A decentralized DA layer must achieve two goals simultaneously:

l Data availability — ensuring everyone can access the data.

l Data integrity — ensuring the data has not been tampered with.

These mechanisms together allow DA layers to be lightweight, scalable, and secure, enabling thousands of rollups or appchains to rely on them without duplicating full data storage.

In modular blockchain architecture, DA is a foundational layer, just like the cloud storage layer in Web2. Execution and consensus can be customized, but DA is what guarantees transparency, verifiability, and scalability.

This separation means that as applications grow, the DA layer can scale independently — just like cloud providers scaling storage without forcing developers to rewrite their apps.

The DEP ecosystem recognizes DA as the scalability foundation. Its architecture integrates:

l zkProof verification modules for trustless data validation.

l Upgradeable modules to expand DA capacity without redeployment.

l DAO governance for transparent upgrade control.

l Interoperability with rollups and modular execution layers.

This makes DEP not just a Layer1 chain, but a modular infrastructure capable of supporting diverse high-throughput applications without compromising security.

As rollups and modular chains become mainstream, DA will determine how far blockchain can scale. We are moving toward a future where:

l DA layers become shared public goods for multiple chains.

l Lightweight clients can verify data with minimal overhead.

l Security comes from cryptographic proofs, not trust.

l Applications scale horizontally, just like cloud services.

When people talk about Data Availability, they often think of it as “just a storage problem.” But in reality, DA is evolving into a highly technical, cryptographically enforced trust layer.

Modern DA systems are not only about ensuring that data is stored somewhere — they must ensure:

l The data is provably retrievable.

l The network can detect any withholding attack in real time.

l Light clients can verify availability without downloading the entire dataset.

l Different rollups and execution layers can trust the same DA layer without custom bridges.
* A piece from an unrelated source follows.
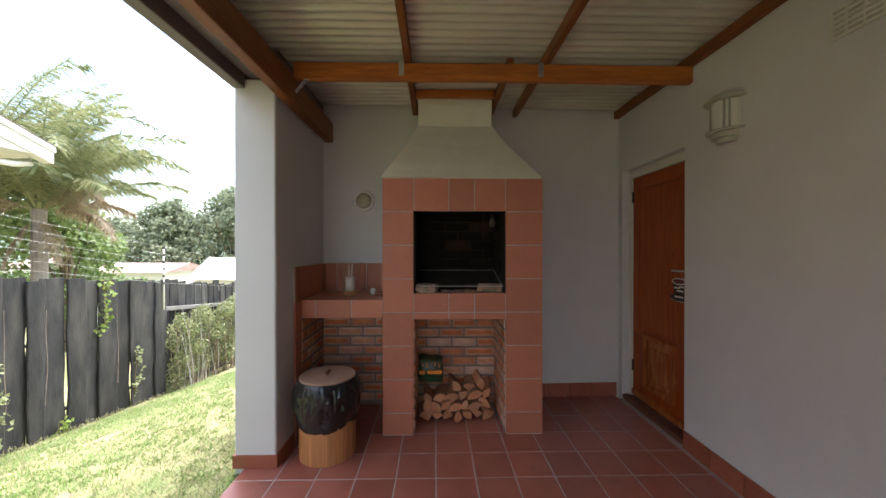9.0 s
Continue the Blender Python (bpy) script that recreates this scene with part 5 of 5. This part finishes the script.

This is why erasure coding + sampling + ZK proof have become the technical foundation of DA. This triad provides a trustless, efficient, and verifiable way to scale storage without sacrificing decentralization.

In the near future, we can expect to see AI-assisted DA monitoring and autonomous availability proofs, where machine agents automatically detect data faults, trigger slashing, and rebalance the network — making DA layers even more robust and autonomous.

Another often-overlooked dimension of DA is its economic layer. Since DA will be a shared infrastructure for many rollups and chains, how to govern and incentivize participants is crucial.

Data Posting Fees：Rollups pay DA providers for publishing data, similar to “storage gas.”

Staking & Slashing：DA nodes must stake tokens; if they censor or hide data, they lose their stake.

Reward Distribution：Nodes that reliably provide data get rewarded, forming a sustainable incentive loop.

MEV Protection：A robust DA layer can prevent data withholding MEV attacks, enhancing fair ordering.

DAO Decision-Making：Parameter updates (e.g., posting fees, proof rules) should be community-voted.

Timelock Control：Upgrades must have a delay period for public supervision.

Multi-Sig / zkGovernance：Critical operations need multiple signatures or ZK-governed proofs to avoid capture.

These governance and incentive designs turn DA from a passive layer into an active, living protocol, capable of self-adjusting with market demand and usage pressure.

Conclusion ：Data Availability is not just a technical detail — it is the core bottleneck and enabler of blockchain scalability. By decentralizing DA and integrating cryptographic proofs, modular networks like DEP can build scalable, secure, and open infrastructures for the next generation of Web3 applications.